Kenya vs Japan · Real-time payment systems compared
| Capability | M-Pesa | Zengin |
|---|---|---|
| QR Code Payments | ✓ | — |
| Wallet Support | ✓ | — |
| 24/7 Availability | ✓ | ✓ |
| Cross-Border | ◐ | — |
| ISO 20022 | — | — |
| Request to Pay | ✓ | — |
| Open API | ✓ | — |
| Alias/Proxy | ✓ | — |
Africa's pioneering mobile money platform that revolutionised financial services by enabling P2P transfers, bill payments, merchant payments, savings, and loans via basic SMS or smartphone app — no bank account required. Launched by Safaricom in Kenya in 2007, M-Pesa now serves 60M+ active users across Kenya, Tanzania, DRC, Mozambique, and other African markets. It processes more transactions than many traditional banking systems and has become a textbook case study in financial inclusion, reaching unbanked populations through mobile-first design and agent networks. Note: Data follows Safaricom's fiscal year ending March (e.g. "2025" = April 2024 – March 2025).

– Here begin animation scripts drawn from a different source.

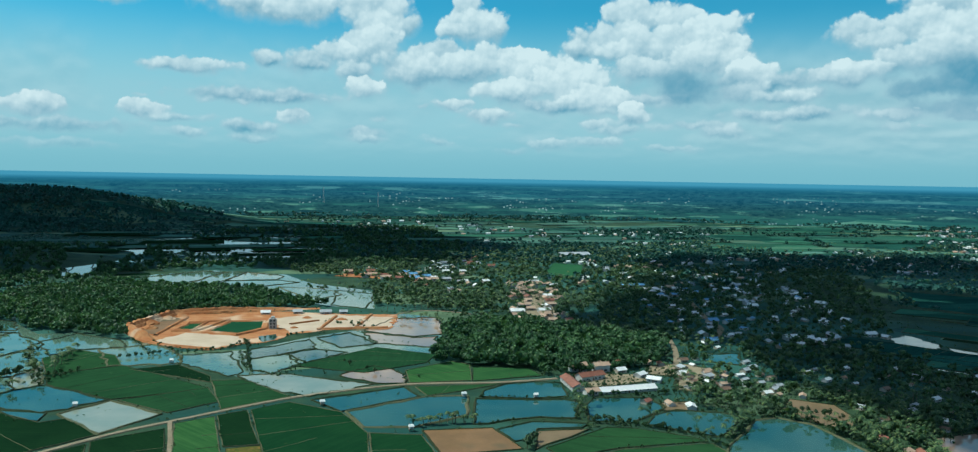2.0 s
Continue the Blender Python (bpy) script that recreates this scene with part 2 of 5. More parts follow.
    thick = n.math("MULTIPLY", n.ramp(n.math("ADD", f, n.ramp(az, 12.0, 38.0, 0.0, 0.13)), 0.36, 0.62), n.math("MULTIPLY", n.ramp(el, 0.7, 3.2), n.ramp(az, 8.0, 36.0, 0.62, 1.0)))
    flat_lit = n.ramp(n.math("SUBTRACT", f, g2), -0.15, 0.15)
    back = n.mix(n.math("MULTIPLY", n.math("MULTIPLY", thick, n.ramp(az, 5.0, 36.0, 0.5, 0.5)), n.math("ADD", n.ramp(el, 6.5, 10.0, 1.0, 0.03), n.math("MULTIPLY", n.ramp(el, 12.5, 16.0, 0.0, 0.45), n.ramp(el, 22.0, 34.0, 1.0, 0.2)), clamp=True)), back, n.mix(flat_lit, LAYER_GREY, LAYER_WHITE))
    thin = n.ramp(el, 0.8, 4.5, 0.4, 0.97)
    bounds = (-180.0, 0.0, 17.0, 34.0, 50.0, 180.0)
    whole = None
    for low, high_az in zip(bounds, bounds[1:]):
        made = n.node("ShaderNodeGroup", node_tree=heads_group(low, high_az))
        for socket, value in zip(made.inputs, (q, here[0], relief)):
            n.tree.links.new(value, socket)
        lit, cover = made.outputs[:2]
        lit = n.node("ShaderNodeMix", {0: small, 2: lit, 3: small_shine}).outputs[0]
        cover = n.math("MULTIPLY", n.node("ShaderNodeMix", {0: small, 2: cover, 3: 1.0}).outputs[0], thin)
        out = n.mix(cover, back, n.mix(n.math("ADD", lit, 0.0, clamp=True), SHADE_GREY, CLOUD_WHITE))
        bg = n.node("ShaderNodeBackground", {"Color": out, "Strength": SKY_STRENGTH}).outputs[0]
        whole = bg if whole is None else n.node("ShaderNodeMixShader", (n.math("GREATER_THAN", az, low), whole, bg)).outputs[0]
    n.node("ShaderNodeOutputWorld", (whole,))


SKY_STRENGTH, SKY_GAIN = 0.1, (0.2, 0.92, 1.02)
CLOUD_WHITE, SHADE_GREY = (6.9, 8.25, 8.4), (0.9, 3.1, 4.4)
LAYER_WHITE, LAYER_GREY = (4.8, 6.7, 7.1), (2.3, 4.5, 5.4)
HAZE_LOW, HAZE_HIGH, HAZE_EAST = (2.2, 4.9, 5.8), (3.35, 5.9, 6.6), (3.6, 5.9, 6.5)
make_world()


# ---- materials ----
def material(name, a, b, rough=0.8, scale=0.3, fine=3.0, bump=0.3, spec=0.12, island=0.0, metal=0.0, stretch=None, third=None):
    """Two colours mixed by a coarse and a fine noise, in metres, with relief."""
    m = bpy.data.materials.new(name)
    m.use_nodes = True
    m.node_tree.nodes.clear()
    n = Net(m.node_tree)
    p = n.node("ShaderNodeTexCoord").outputs["Object"]
    if stretch:
        p = n.vec("MULTIPLY", p, stretch)
    big = n.noise(p, scale, 3.0, 0.6).outputs[0]
    small = n.noise(p, fine, 4.0, 0.65).outputs[0]
    f = n.math("ADD", n.math("MULTIPLY", n.ramp(big, 0.32, 0.68), 0.6), n.math("MULTIPLY", n.ramp(small, 0.3, 0.7), 0.4))
    c = n.mix(f, a, b)
    if third:
        c = n.mix(n.ramp(n.noise(p, scale * 0.37, 2.0).outputs[0], 0.55, 0.66), c, third)
    if island:
        r = n.node("ShaderNodeNewGeometry").outputs["Random Per Island"]
        o = n.node("ShaderNodeObjectInfo").outputs["Random"]
        r = n.math("FRACT", n.math("ADD", r, o))
        c = n.mix(1.0, c, n.mix(r, (1 - island,) * 3, (1 + island, 1 + island, 1 + island * 0.5)), "MULTIPLY")
    bp = n.node("ShaderNodeBump", {"Strength": bump, "Distance": 0.1, "Height": small})
    s = n.node("ShaderNodeBsdfPrincipled", {"Base Color": c, "Roughness": rough, "Metallic": metal,
                                            "Specular IOR Level": spec, "Normal": bp.outputs[0]})
    n.node("ShaderNodeOutputMaterial", (s.outputs[0],))
    return m


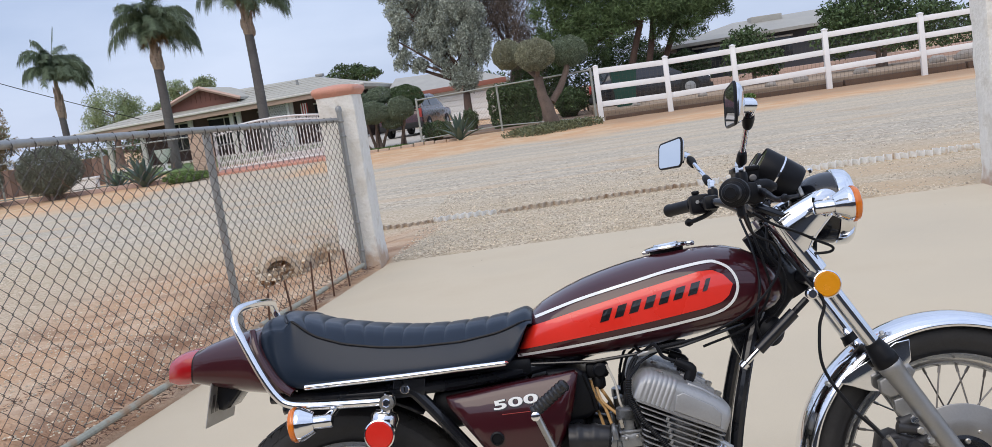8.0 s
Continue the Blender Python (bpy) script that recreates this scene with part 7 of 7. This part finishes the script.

Japan's domestic interbank clearing network, one of the oldest electronic payment systems in the world, connecting over 1,000 banks and financial institutions. Originally a batch-processing system, Zengin was upgraded to 24/7 real-time operations in 2018 via the "More Time System" extension. Operated by the Japanese Bankers Association with settlement through the BOJ, it handles the vast majority of Japan's domestic credit transfers. Note: data includes all Zengin transactions (both real-time and batch-processed), as the system does not separately report its 24/7 instant component.